**Exercise details:**
Search the data below for the string "script". Extract every line that contains it.

**Data for this exercise:**
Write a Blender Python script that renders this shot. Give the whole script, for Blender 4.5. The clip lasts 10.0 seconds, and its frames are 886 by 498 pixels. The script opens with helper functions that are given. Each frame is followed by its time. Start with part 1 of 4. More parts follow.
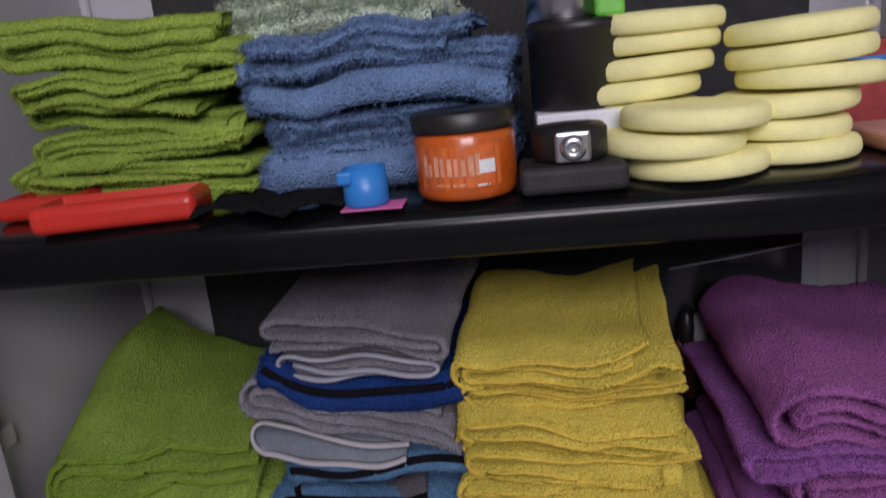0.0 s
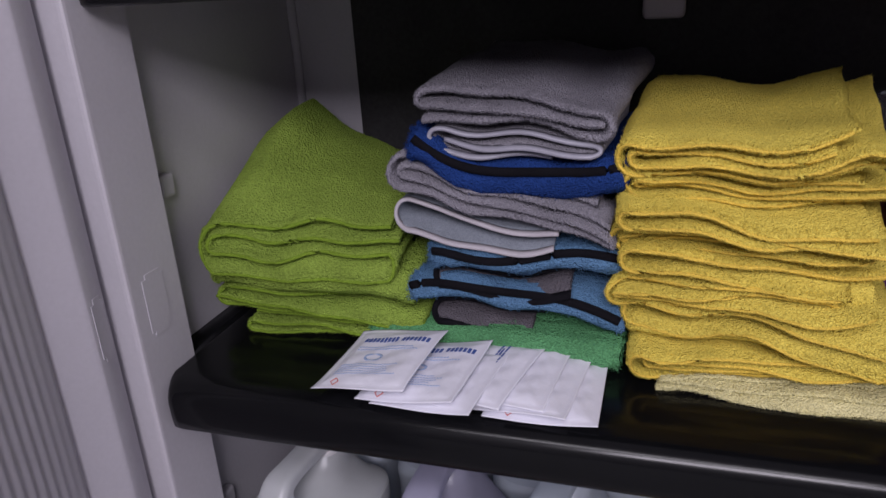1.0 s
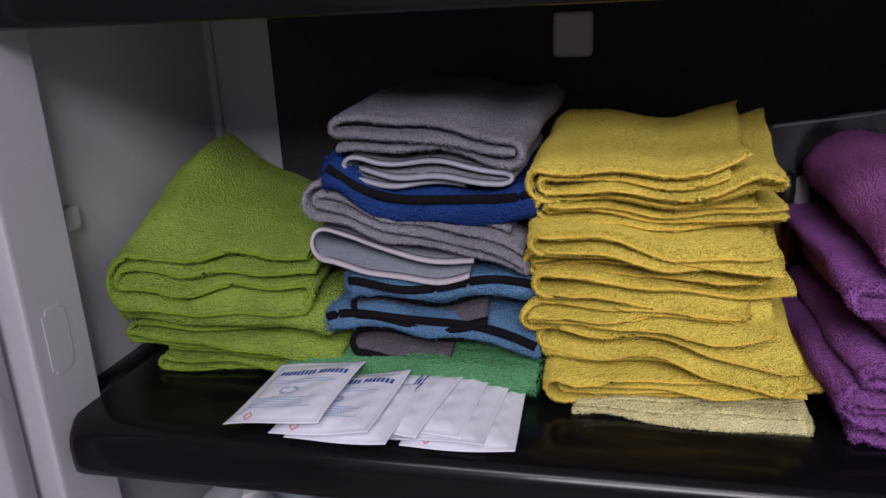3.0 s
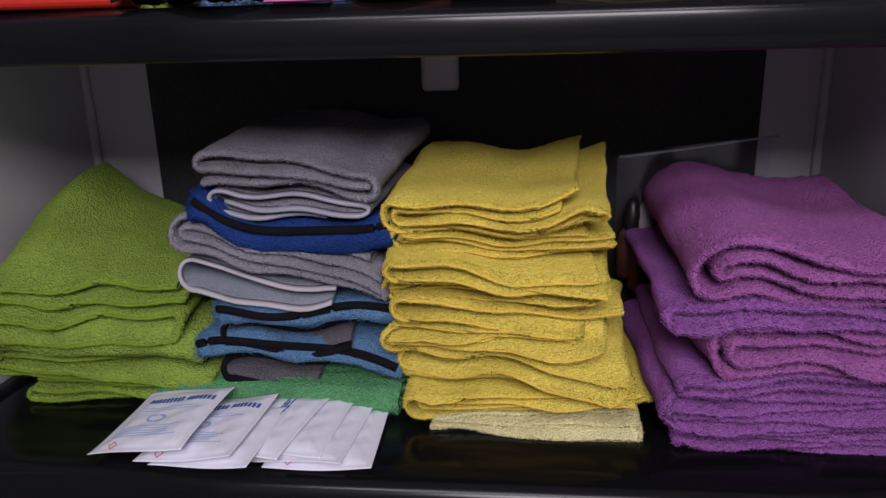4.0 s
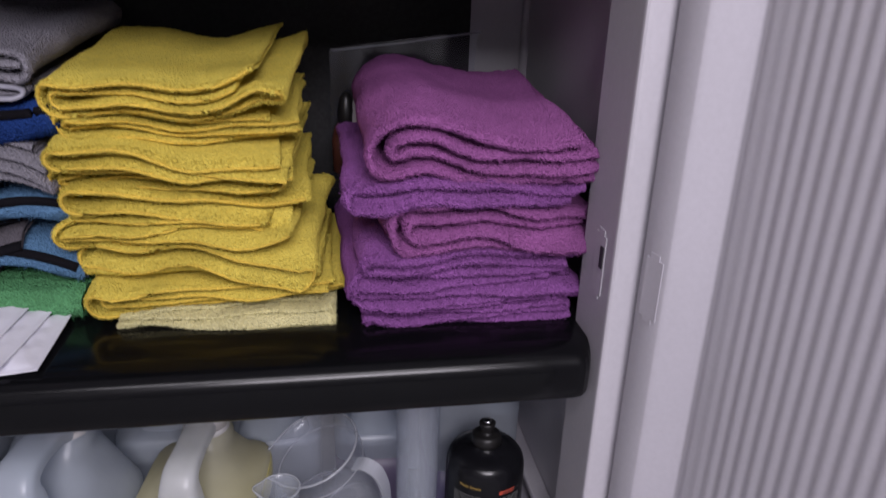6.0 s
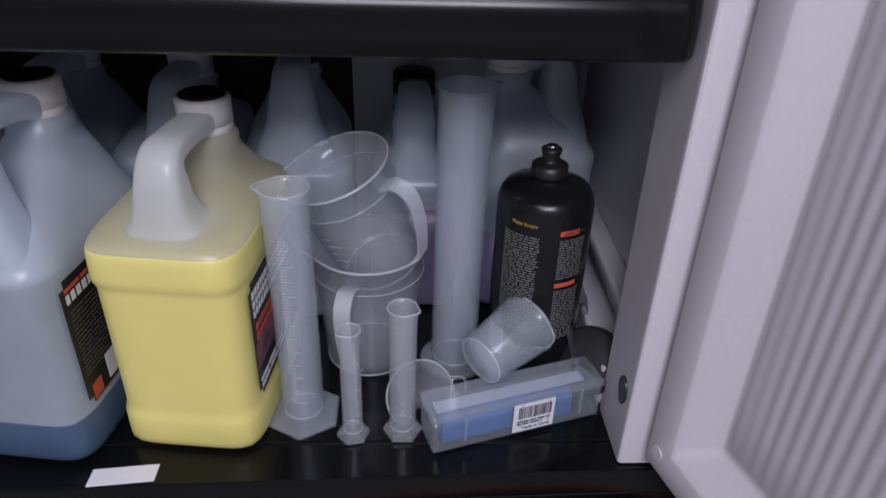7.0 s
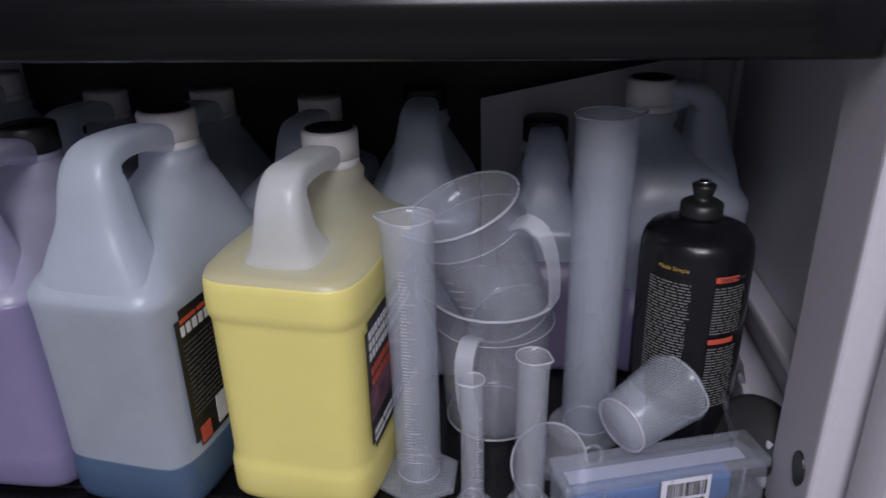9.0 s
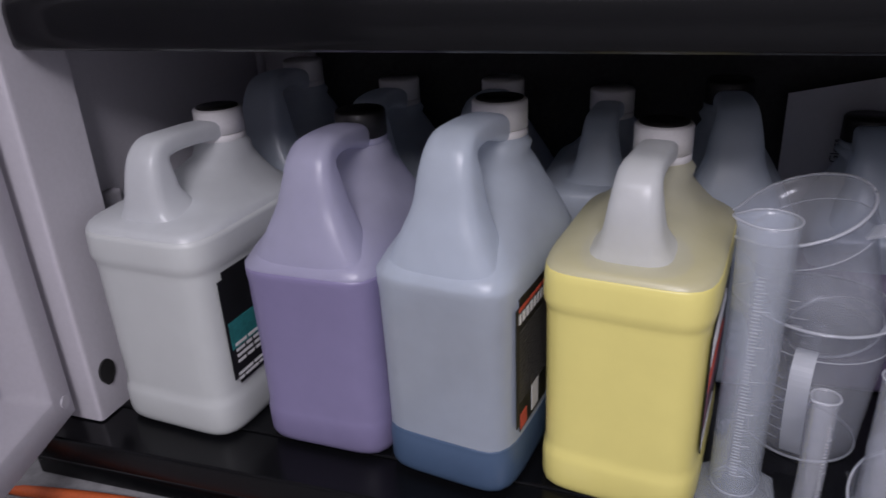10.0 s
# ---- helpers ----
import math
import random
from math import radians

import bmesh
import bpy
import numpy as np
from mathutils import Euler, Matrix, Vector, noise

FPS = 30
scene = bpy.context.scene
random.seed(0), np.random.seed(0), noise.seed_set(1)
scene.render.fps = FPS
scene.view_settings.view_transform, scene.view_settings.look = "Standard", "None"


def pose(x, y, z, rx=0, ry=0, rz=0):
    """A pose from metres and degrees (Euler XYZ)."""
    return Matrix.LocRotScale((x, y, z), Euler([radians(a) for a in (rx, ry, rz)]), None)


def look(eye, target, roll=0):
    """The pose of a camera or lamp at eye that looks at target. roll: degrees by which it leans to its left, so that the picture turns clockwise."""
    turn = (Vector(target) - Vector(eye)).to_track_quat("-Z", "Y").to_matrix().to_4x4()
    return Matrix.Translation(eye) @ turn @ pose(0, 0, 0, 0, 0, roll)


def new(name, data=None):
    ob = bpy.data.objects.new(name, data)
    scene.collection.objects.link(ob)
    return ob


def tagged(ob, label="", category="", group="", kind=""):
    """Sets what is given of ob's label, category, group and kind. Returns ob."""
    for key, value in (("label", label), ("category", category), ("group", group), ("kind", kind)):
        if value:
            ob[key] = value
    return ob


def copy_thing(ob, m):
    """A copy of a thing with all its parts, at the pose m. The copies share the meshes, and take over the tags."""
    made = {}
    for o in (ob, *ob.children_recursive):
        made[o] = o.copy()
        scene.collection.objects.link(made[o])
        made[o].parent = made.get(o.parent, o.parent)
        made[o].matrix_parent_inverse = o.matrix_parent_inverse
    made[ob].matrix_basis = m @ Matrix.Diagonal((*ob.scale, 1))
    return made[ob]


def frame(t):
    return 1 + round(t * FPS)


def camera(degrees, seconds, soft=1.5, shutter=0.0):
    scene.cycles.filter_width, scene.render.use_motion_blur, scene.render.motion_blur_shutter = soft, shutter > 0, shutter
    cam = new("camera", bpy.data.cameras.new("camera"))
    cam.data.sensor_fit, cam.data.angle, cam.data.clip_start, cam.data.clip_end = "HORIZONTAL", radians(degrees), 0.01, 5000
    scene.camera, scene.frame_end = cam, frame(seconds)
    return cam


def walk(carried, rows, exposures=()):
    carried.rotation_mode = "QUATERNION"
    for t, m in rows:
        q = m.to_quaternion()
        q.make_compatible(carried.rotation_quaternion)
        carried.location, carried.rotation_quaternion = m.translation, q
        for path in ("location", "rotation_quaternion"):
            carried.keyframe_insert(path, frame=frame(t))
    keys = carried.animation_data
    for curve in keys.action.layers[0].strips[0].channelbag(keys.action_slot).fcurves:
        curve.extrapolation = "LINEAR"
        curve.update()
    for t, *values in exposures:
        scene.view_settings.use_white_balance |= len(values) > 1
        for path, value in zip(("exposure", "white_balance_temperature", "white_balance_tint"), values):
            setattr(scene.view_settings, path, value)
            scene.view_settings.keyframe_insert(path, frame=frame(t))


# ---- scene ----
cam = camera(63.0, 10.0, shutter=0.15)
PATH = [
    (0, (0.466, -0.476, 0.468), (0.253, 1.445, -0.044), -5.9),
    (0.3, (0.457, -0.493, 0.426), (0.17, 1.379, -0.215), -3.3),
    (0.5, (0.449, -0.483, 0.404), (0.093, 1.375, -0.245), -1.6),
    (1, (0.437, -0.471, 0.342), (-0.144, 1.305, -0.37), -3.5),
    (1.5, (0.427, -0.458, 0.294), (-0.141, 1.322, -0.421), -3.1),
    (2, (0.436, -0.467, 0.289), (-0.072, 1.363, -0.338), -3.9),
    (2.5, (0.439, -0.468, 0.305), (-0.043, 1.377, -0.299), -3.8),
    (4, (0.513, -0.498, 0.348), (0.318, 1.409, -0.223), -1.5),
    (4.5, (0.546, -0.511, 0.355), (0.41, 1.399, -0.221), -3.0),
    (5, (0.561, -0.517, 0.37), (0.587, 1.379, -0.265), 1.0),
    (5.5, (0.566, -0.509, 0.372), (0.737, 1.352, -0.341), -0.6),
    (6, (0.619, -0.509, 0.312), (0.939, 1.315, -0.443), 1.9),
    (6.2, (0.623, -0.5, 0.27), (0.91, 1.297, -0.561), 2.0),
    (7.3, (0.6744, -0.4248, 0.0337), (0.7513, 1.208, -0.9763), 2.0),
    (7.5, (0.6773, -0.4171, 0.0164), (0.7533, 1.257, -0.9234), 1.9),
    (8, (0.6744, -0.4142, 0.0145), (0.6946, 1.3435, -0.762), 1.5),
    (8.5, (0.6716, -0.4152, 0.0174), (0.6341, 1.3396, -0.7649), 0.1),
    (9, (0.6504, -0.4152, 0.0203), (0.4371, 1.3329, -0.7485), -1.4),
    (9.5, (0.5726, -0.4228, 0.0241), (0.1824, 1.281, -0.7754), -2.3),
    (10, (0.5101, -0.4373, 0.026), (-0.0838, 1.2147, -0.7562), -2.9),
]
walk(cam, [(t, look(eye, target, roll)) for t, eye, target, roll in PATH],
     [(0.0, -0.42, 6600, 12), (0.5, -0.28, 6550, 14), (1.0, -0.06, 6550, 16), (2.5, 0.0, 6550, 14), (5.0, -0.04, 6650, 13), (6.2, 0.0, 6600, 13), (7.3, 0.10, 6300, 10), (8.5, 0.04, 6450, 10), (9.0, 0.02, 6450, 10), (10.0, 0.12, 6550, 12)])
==
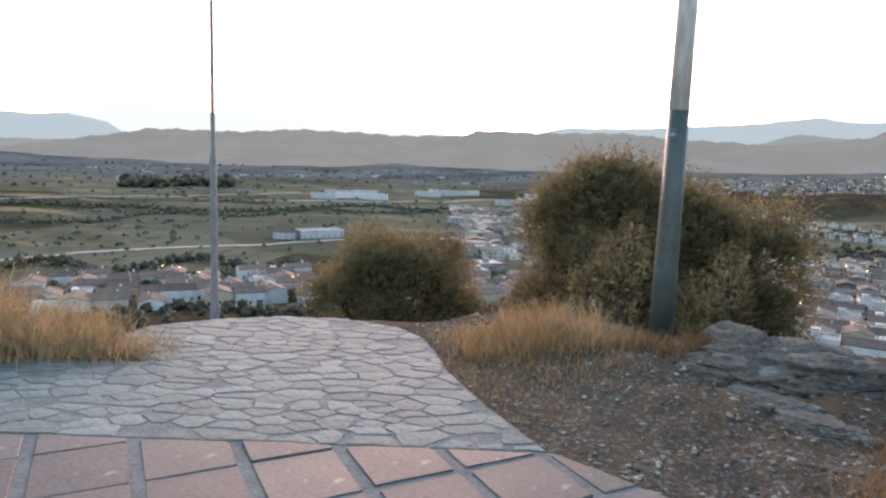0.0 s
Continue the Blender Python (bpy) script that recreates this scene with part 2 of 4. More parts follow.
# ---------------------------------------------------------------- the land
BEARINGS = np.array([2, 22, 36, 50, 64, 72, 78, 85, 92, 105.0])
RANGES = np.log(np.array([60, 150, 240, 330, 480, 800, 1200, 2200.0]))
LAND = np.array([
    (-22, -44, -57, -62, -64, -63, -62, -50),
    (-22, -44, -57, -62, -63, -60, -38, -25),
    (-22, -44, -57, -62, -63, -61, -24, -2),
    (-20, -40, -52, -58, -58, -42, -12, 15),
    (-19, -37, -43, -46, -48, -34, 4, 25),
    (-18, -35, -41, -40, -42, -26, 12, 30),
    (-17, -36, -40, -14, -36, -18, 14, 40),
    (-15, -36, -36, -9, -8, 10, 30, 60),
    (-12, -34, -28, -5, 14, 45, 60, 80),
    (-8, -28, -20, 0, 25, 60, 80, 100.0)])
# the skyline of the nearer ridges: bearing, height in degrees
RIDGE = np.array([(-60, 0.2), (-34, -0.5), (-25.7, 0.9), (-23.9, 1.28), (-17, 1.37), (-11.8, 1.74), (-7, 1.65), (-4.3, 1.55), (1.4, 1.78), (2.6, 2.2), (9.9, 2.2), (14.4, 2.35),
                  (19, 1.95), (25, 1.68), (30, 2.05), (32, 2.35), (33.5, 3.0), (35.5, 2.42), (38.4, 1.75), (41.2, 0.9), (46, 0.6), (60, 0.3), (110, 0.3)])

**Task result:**
Write a Blender Python script that renders this shot. Give the whole script, for Blender 4.5. The clip lasts 10.0 seconds, and its frames are 886 by 498 pixels. The script opens with helper functions that are given. Each frame is followed by its time. Start with part 1 of 4. More parts follow.
Continue the Blender Python (bpy) script that recreates this scene with part 2 of 4. More parts follow.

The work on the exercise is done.